* Short problem
Scan the data beneath this task and copy each line that includes "with".

-.-.-

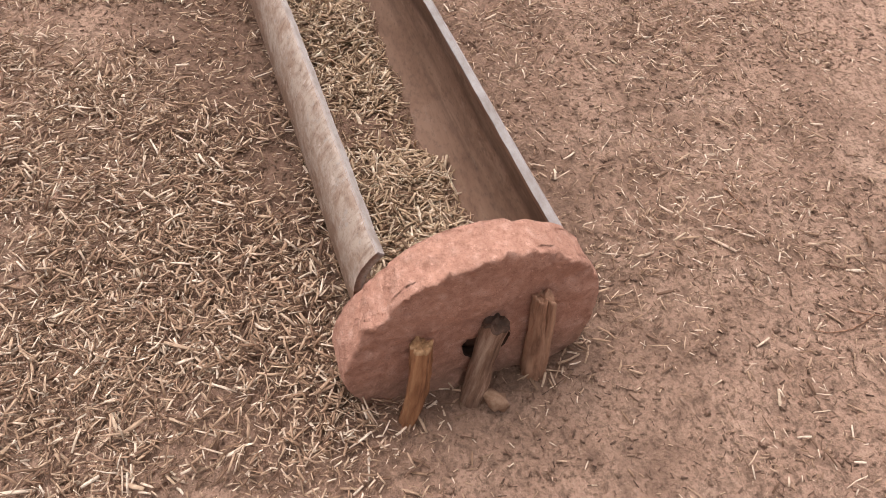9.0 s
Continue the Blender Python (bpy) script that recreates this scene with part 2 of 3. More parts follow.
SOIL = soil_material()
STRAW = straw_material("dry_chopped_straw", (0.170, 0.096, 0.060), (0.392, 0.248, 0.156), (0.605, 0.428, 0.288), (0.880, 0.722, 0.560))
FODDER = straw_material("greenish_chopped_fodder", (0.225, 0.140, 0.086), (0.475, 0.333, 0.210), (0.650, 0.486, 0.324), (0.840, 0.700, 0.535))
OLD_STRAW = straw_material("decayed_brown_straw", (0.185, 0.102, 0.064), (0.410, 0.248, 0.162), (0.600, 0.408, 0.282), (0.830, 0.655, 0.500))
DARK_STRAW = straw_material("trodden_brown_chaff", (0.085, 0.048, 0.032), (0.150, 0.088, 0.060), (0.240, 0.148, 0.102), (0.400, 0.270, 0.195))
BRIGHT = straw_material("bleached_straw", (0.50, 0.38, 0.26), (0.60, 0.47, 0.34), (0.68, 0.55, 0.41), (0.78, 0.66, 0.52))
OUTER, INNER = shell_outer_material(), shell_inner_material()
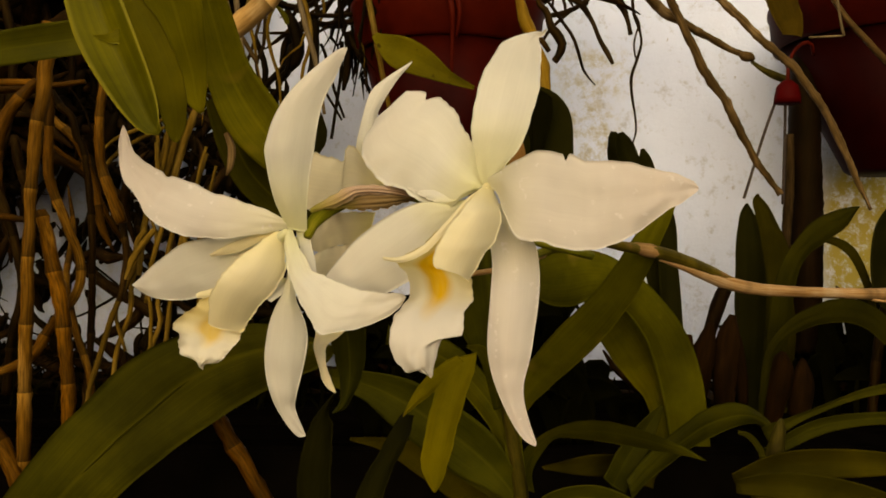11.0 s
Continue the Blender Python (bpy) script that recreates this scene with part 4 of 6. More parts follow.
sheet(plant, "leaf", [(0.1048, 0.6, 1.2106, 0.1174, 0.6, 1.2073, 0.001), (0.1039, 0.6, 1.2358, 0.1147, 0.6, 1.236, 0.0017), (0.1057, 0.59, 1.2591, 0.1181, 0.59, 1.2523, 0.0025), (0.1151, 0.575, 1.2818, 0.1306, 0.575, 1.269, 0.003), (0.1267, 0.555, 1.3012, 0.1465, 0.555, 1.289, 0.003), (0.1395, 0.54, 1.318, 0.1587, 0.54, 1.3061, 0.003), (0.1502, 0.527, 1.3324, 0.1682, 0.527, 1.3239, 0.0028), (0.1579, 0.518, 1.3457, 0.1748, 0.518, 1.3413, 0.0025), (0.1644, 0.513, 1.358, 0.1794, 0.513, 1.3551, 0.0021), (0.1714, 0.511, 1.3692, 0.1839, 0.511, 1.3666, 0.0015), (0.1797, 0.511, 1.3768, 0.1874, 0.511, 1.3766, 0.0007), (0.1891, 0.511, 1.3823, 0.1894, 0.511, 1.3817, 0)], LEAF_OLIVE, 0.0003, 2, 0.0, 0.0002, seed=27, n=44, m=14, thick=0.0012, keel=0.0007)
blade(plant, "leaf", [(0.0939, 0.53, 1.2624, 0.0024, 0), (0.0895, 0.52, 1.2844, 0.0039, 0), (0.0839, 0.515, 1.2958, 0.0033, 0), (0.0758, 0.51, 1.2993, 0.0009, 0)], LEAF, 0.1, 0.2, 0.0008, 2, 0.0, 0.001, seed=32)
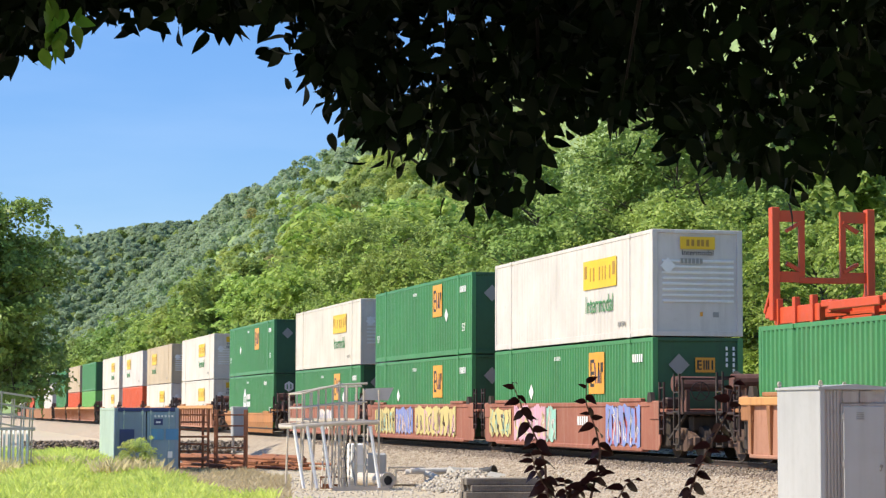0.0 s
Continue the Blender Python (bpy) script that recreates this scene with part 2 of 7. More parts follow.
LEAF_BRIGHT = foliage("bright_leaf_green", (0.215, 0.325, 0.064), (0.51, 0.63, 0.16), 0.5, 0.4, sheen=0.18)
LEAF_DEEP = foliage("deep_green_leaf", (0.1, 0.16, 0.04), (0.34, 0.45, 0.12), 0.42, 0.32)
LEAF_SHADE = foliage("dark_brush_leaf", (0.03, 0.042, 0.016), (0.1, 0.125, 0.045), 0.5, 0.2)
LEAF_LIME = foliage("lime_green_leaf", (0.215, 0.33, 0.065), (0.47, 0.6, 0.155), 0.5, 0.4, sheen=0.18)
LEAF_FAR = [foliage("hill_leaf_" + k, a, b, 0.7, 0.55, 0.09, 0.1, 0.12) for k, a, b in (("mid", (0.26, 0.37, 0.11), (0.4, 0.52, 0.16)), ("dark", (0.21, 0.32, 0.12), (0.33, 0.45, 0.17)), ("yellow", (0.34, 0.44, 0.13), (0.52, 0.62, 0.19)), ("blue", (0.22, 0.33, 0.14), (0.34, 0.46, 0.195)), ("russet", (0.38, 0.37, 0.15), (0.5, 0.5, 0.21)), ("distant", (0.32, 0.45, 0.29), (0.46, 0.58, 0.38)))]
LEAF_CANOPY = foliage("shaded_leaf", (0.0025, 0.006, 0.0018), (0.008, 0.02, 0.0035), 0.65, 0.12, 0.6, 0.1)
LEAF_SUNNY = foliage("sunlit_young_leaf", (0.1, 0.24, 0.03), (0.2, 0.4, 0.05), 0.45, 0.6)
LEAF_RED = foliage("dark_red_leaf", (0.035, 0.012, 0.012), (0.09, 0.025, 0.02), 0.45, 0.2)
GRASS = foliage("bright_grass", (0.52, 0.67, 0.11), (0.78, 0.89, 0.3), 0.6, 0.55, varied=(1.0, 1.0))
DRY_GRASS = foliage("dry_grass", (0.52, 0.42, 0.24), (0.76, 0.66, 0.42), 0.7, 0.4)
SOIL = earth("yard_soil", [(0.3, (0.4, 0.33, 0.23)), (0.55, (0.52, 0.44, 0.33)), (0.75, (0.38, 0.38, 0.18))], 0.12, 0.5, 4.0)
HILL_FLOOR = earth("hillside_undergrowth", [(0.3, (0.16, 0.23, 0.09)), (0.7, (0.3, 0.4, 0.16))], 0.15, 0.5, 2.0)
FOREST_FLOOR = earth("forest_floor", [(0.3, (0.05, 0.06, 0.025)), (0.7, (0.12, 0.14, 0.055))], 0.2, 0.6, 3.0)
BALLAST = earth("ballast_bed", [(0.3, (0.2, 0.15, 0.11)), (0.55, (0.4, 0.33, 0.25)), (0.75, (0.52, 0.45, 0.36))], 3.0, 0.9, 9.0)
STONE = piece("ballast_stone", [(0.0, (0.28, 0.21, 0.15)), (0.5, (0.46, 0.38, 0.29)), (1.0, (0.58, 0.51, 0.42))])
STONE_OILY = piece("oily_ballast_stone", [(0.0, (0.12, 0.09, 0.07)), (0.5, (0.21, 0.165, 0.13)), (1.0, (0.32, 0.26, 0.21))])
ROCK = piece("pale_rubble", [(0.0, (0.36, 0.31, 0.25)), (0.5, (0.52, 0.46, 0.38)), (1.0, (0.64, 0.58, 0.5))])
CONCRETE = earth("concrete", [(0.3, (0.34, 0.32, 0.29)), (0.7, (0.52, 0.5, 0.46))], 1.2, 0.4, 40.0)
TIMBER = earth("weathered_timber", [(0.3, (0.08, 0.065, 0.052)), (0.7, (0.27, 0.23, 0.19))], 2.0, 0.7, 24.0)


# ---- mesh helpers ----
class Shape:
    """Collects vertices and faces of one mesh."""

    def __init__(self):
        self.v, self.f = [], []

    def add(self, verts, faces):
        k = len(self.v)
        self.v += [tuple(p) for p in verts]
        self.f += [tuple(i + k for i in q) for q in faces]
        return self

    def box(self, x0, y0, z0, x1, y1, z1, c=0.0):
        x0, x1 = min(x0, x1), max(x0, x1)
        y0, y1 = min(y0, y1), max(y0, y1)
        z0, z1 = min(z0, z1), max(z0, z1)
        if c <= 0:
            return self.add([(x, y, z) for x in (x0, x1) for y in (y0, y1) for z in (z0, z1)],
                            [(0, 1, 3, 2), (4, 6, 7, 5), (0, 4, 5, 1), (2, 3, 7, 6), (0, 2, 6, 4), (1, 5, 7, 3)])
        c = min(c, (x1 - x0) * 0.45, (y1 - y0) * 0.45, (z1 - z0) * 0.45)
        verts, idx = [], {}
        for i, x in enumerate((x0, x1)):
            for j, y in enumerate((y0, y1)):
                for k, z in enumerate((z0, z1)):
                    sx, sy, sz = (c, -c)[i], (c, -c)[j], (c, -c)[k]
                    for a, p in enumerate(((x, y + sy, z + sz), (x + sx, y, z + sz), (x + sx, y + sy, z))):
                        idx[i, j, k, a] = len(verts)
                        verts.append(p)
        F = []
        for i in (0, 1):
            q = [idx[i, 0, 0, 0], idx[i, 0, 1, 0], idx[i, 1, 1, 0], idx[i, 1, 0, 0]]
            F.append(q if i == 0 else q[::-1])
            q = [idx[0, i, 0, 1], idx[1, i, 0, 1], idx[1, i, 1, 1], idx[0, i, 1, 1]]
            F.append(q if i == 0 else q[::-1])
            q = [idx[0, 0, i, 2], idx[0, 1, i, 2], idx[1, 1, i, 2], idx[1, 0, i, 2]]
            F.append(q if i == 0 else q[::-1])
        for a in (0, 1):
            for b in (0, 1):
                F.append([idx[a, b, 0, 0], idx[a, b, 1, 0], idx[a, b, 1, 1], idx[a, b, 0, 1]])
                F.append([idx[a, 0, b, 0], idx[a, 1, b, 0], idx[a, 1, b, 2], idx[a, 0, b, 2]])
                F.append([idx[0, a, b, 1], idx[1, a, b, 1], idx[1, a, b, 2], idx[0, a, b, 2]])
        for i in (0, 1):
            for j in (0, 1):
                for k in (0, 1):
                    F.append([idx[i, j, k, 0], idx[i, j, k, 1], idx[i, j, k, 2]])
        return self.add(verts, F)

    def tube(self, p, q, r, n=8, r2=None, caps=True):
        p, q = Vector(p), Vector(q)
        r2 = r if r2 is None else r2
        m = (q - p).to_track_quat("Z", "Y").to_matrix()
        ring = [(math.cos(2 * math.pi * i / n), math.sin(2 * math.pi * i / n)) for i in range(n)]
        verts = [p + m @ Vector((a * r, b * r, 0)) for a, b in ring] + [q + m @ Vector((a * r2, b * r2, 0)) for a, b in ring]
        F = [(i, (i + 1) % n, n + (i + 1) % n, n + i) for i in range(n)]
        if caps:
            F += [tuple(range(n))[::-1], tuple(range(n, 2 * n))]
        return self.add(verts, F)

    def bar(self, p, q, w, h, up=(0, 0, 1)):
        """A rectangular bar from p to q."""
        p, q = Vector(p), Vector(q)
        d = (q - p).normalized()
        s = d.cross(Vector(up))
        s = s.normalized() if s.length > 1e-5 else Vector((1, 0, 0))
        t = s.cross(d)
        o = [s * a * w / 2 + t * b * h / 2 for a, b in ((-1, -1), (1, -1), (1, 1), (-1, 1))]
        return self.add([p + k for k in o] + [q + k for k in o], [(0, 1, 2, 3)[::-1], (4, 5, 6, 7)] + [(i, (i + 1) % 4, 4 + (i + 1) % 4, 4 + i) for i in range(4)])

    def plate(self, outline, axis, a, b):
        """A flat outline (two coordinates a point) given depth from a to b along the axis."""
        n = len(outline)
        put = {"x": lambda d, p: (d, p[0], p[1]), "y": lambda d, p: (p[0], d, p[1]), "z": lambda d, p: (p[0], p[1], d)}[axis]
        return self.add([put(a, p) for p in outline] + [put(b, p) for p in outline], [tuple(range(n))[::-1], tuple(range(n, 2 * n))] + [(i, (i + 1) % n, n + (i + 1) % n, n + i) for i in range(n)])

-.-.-

* Exercise answer
Continue the Blender Python (bpy) script that recreates this scene with part 2 of 3. More parts follow.
Continue the Blender Python (bpy) script that recreates this scene with part 4 of 6. More parts follow.
Continue the Blender Python (bpy) script that recreates this scene with part 2 of 7. More parts follow.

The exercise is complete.